Task — Once the pictures are set aside, transcribe the remaining data exactly.

------------------------

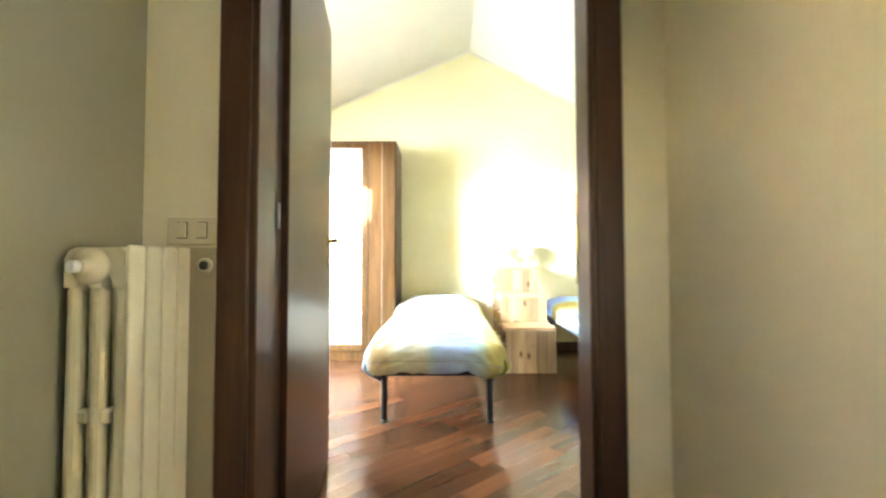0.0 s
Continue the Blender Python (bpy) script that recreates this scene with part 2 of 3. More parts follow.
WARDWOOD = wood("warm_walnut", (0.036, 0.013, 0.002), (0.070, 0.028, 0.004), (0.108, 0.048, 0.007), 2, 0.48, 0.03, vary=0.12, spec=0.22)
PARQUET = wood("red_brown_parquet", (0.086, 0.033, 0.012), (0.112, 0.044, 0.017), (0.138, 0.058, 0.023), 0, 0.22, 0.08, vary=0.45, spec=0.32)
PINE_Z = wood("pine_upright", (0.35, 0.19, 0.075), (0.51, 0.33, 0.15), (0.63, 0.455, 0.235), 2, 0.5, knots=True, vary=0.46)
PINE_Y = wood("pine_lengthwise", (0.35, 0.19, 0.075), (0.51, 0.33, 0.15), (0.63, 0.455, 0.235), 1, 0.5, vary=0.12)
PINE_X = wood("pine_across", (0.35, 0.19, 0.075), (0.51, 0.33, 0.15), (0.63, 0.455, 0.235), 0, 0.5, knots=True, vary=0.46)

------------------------

Task solution —
0.0 s
Continue the Blender Python (bpy) script that recreates this scene with part 2 of 3. More parts follow.
WARDWOOD = wood("warm_walnut", (0.036, 0.013, 0.002), (0.070, 0.028, 0.004), (0.108, 0.048, 0.007), 2, 0.48, 0.03, vary=0.12, spec=0.22)
PARQUET = wood("red_brown_parquet", (0.086, 0.033, 0.012), (0.112, 0.044, 0.017), (0.138, 0.058, 0.023), 0, 0.22, 0.08, vary=0.45, spec=0.32)
PINE_Z = wood("pine_upright", (0.35, 0.19, 0.075), (0.51, 0.33, 0.15), (0.63, 0.455, 0.235), 2, 0.5, knots=True, vary=0.46)
PINE_Y = wood("pine_lengthwise", (0.35, 0.19, 0.075), (0.51, 0.33, 0.15), (0.63, 0.455, 0.235), 1, 0.5, vary=0.12)
PINE_X = wood("pine_across", (0.35, 0.19, 0.075), (0.51, 0.33, 0.15), (0.63, 0.455, 0.235), 0, 0.5, knots=True, vary=0.46)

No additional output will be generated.